Amplification layer: social and professional networks. Distribution of content and company updates through LinkedIn, Twitter, and professional communities. This creates the repeated exposure that builds familiarity. Budget allocation: 15-20%.
Engagement layer: events and speaking. Conference appearances, webinars, and industry panel participation. This converts online visibility into personal relationships. Budget allocation: 15-20%.
Measurement layer: tracking and optimisation. Analytics, attribution, and reporting to measure which activities generate the strongest returns. Budget allocation: 5-10%.
For a seed-stage fintech startup, the total brand visibility investment might be $5,000-$12,000 per month. For a Series A company, $15,000-$35,000 per month. For a Series B company, $40,000-$80,000 per month.

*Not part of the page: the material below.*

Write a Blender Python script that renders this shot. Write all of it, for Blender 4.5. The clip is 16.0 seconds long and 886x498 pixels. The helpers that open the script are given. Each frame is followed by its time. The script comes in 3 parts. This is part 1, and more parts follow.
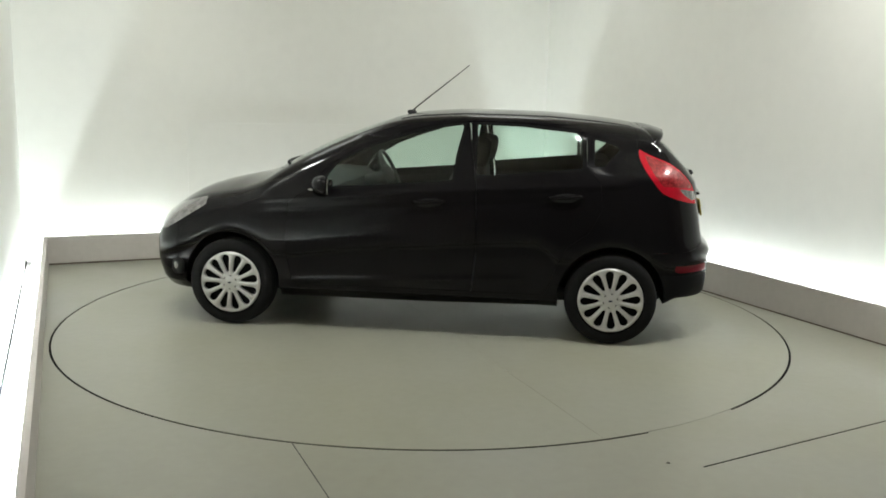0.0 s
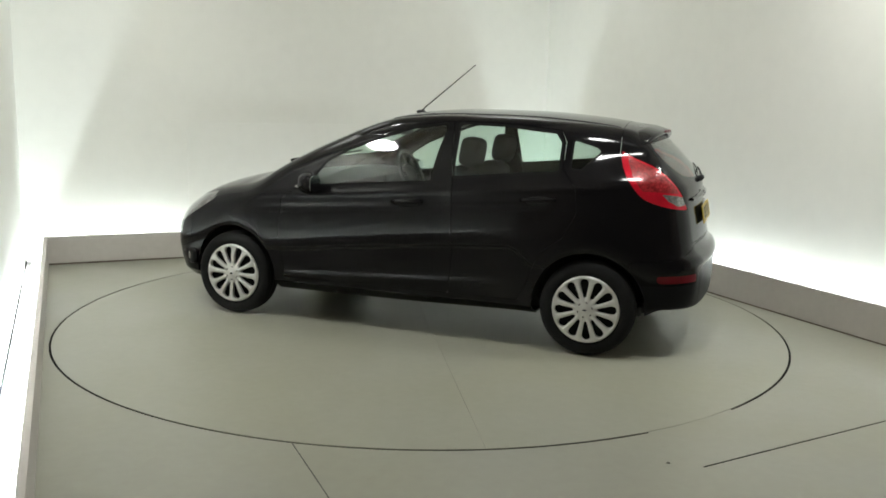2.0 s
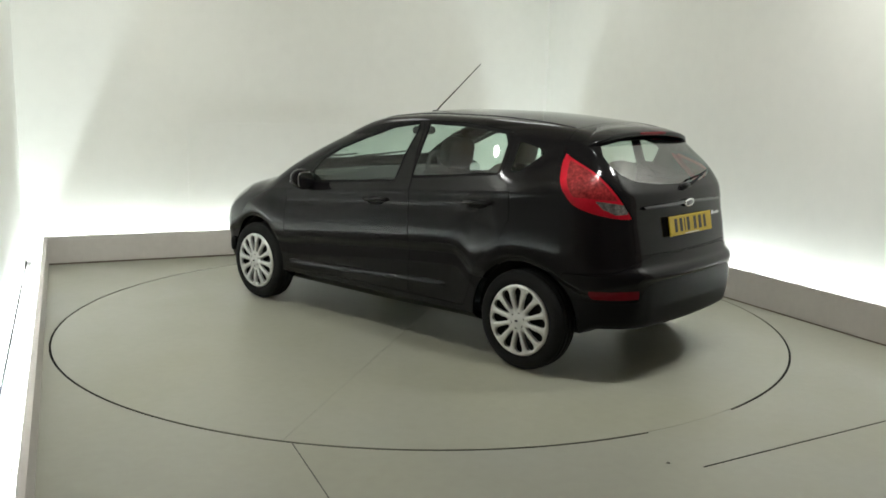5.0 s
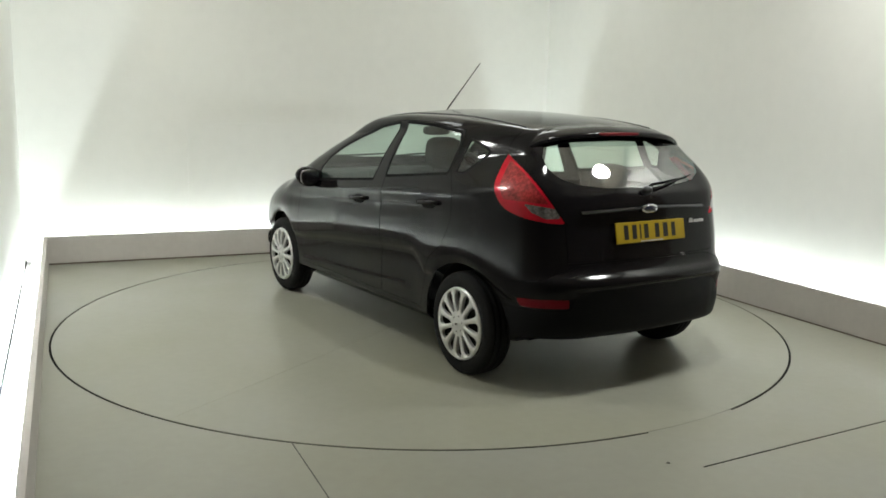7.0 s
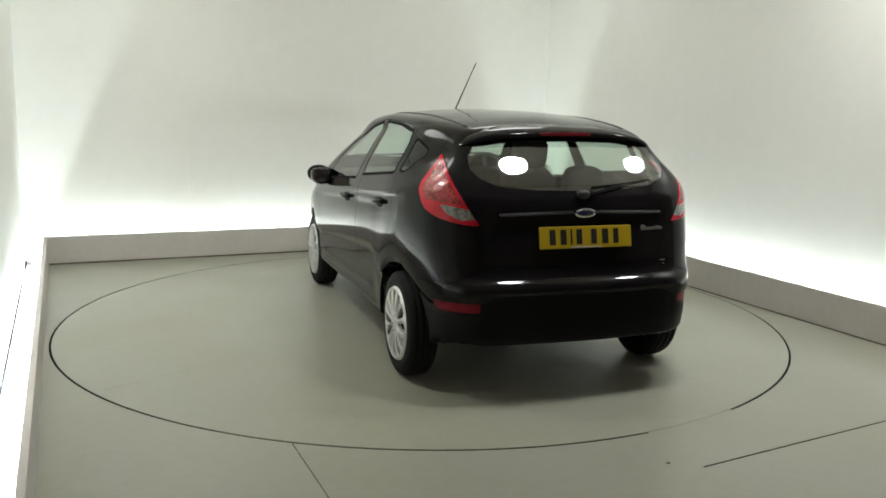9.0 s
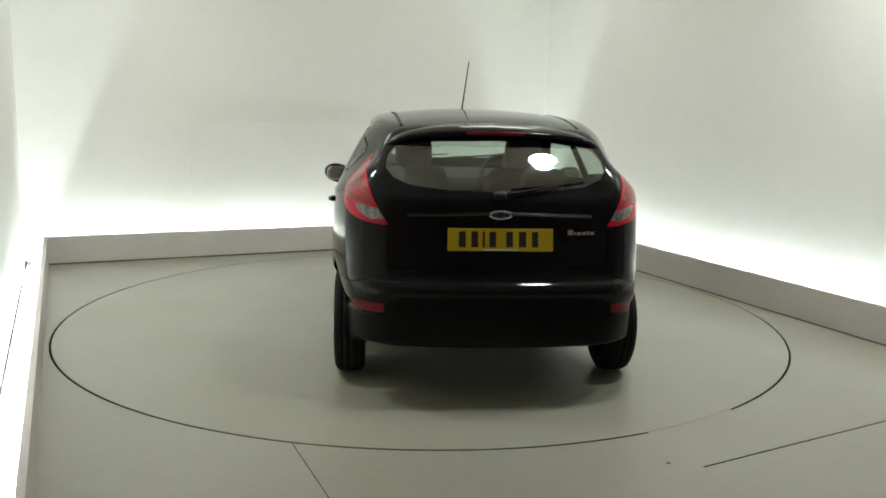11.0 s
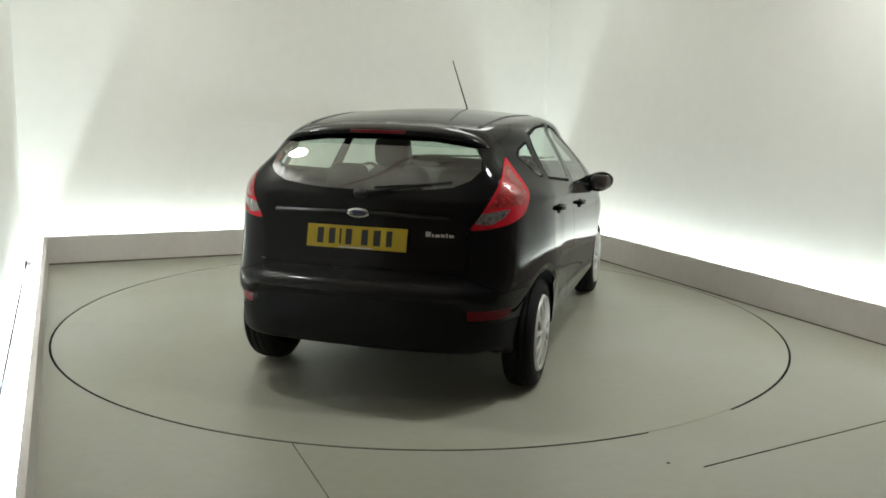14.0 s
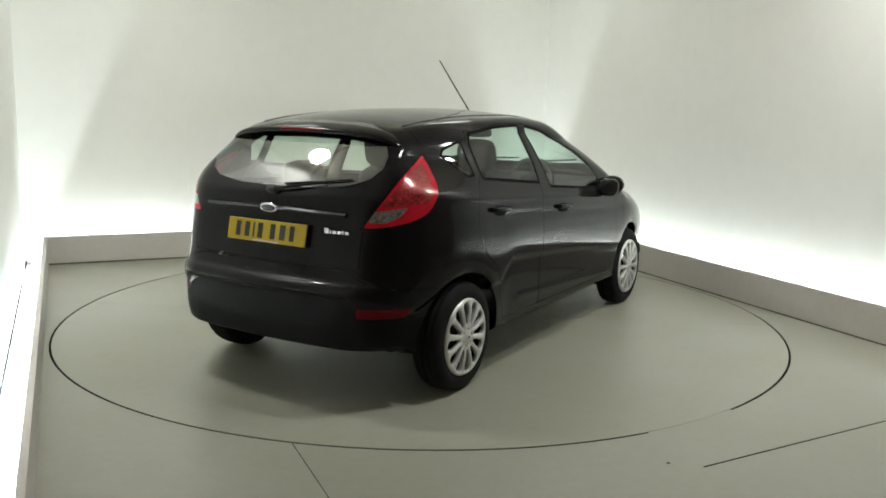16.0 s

At each stage, the investment should generate measurable returns in pipeline generation, fundraising efficiency, and hiring outcomes that exceed the cost.
Measuring Brand Visibility Returns
Brand visibility is sometimes criticised as unmeasurable. In practice, several metrics provide reliable indicators of whether visibility investments are generating returns.
Branded search volume tracks how many people search for the company by name. Increasing branded search volume indicates that more people are aware of the company and actively seeking information about it. Google Trends provides free longitudinal data on this metric.
Inbound-to-outbound pipeline ratio measures what proportion of the sales pipeline comes from prospects who contacted the company versus prospects the company contacted. As brand visibility increases, the inbound proportion should grow, indicating that visibility is generating demand without direct sales effort.
Time-to-first-response in fundraising measures how quickly investors respond to the company’s fundraising outreach. Companies with high brand visibility report response times of 1-3 days. Companies with low visibility report response times of 7-14 days or no response at all.
Offer acceptance rates in hiring indicate whether brand visibility is creating a desirable employer brand. Companies with strong visibility report offer acceptance rates of 70-85%. Companies with low visibility in competitive talent markets report rates of 40-55%.
Weavr’s 23-day Series B close was the measurable return on 18 months of brand visibility investment. The investment made the company recognisable to Tiger Global before the fundraise began. It generated an enterprise pipeline that validated the company’s market traction. It attracted talent that built the product investors wanted to fund. None of those outcomes would have materialised if Weavr had waited until Series B to begin investing in visibility. The compound return on early investment was the valuation premium that Tiger Global was willing to pay for a company that was already known.